HISTORY OF JAPANESE FLAG
Japan’s earliest recorded flag date back to the 16th century. At that time there was no official national flag and most of these flags were used during battles to identify soldiers. The Hinomaru flag was used on Japanese ships during the mid-19th century. It was later designated as the Japan’s national flag in 1870 and it remained the official flag for about 15 years. The laws were abolished in 1885 which no longer designated the Hinomaru as the national flag. It remained the de facto flag as no other laws were put in place to replace it. In the 20th century, the Hinomaru was being used again for celebration in parades and following war victories. After World War II, permission was requested in order to fly the flag so, these restrictions were finally lifted in 1947 allowing the flag to be flown on official government property. In 1948, flags were permitted to be used during national holidays and the following year all the regulations were relaxed. The Japanese flag was made official in 1999 after many years of moral debates about the usage of the flag.
JAPAN’S FLAG MEANING
The Japanese flag has a very simple and elegant design with lots of meaning behind it. The flag’s design defines the country’s other name i.e., Land of the Rising Sun. Officially the basic design is called Nisshoki which translates to “sun-mark flag”. Japanese people often call the flag Hi no maru, or “circle of the sun”. When looking at the flag’s design, it is very easy to understand that it represents the sun. The flag features a white field and a large red disc is centered on the white field, representing the sun. This is very important and meaningful because of the sun’s role in mythology and religion of the Japanese people.
JAPAN’S MAP AND GEOGRAPHY
Japan is an island country lying off the east coast of Asia. It consists of a long string of islands in northeast-southwest arc that continues for approximately 1,500 miles (2,400 km) through the western North Pacific Ocean. Mostly the entire land area is taken up by the country’s four main islands : Hokkaidō, Honshū), Shikoku and Kyūshū (from north to south). Honshu is the largest of the four in size followed by Hokkaido, Kyushu, and Shikoku. Also, there are many smaller islands, the important groups of which are the Izu, Bonin (Ogasawara), and Volcano (Kazan) island to the south and east of central Honshu and the Ryuku (Nansei) Islands (including the island of Okinawa) to the south and west of Kyushu. The national capital of Japan, Tōkyō, in east-central Honshu, is one of the world’s most populated city.
CAPITAL OF JAPAN : TOKYO
Tokyo formerly (until 1868) called Edo, city and national capital of Japan. It is situated at the head of Tokyo Bay on the Pacific coast of central Honshu region. It is the focus center of the vast metropolitan area often called Greater Tokyo, the biggest urban and industrial agglomeration in Japan.

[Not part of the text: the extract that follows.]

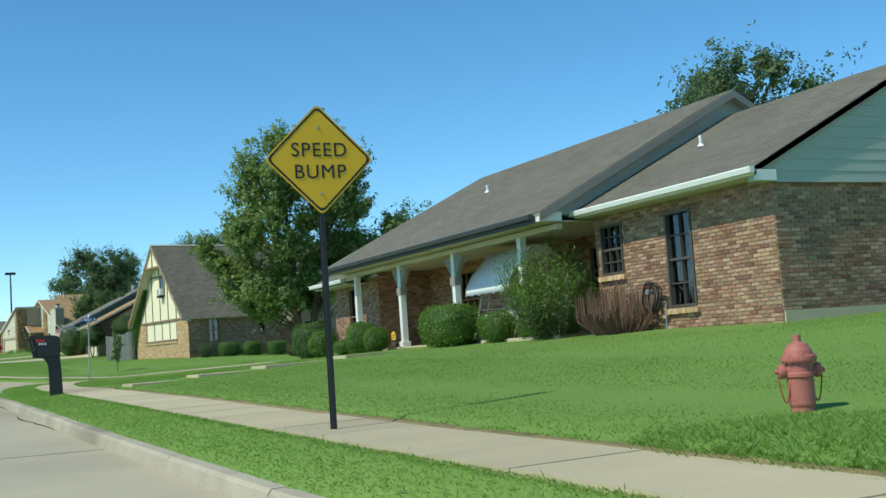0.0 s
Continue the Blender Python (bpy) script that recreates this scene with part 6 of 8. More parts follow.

The city is loacted on low, alluvial plains and adjacent upland hills. The climate is often mild in winter and hot and humid in the summer. The metropolitan area is the biggest industrial, commercial, and financial hub in Japan. Numerous domestic and international financial institutions and other businesses headquarters are there in central Tokyo. The city is a great wholesale center where goods from all parts of the country and the world are supplied and distributed. Tokyo is Japan’s major cultural region. Displays depicting the astonishing art and history of Japan and Asia are portrayed at the Tokyo National Museum in Ueno Park. Ueno Park is also a science museum, a zoological garden, and two great art museums. Tokyo is an important transportation hub for Japan, as well as a chief international traffic center. It is served by a dense and punctual network of electric railways, bus lines, subways, and highways. Tokyo station is the central railroad terminal for all of Japan regions, including the high speed Shinkansen bullet trains from western Japan.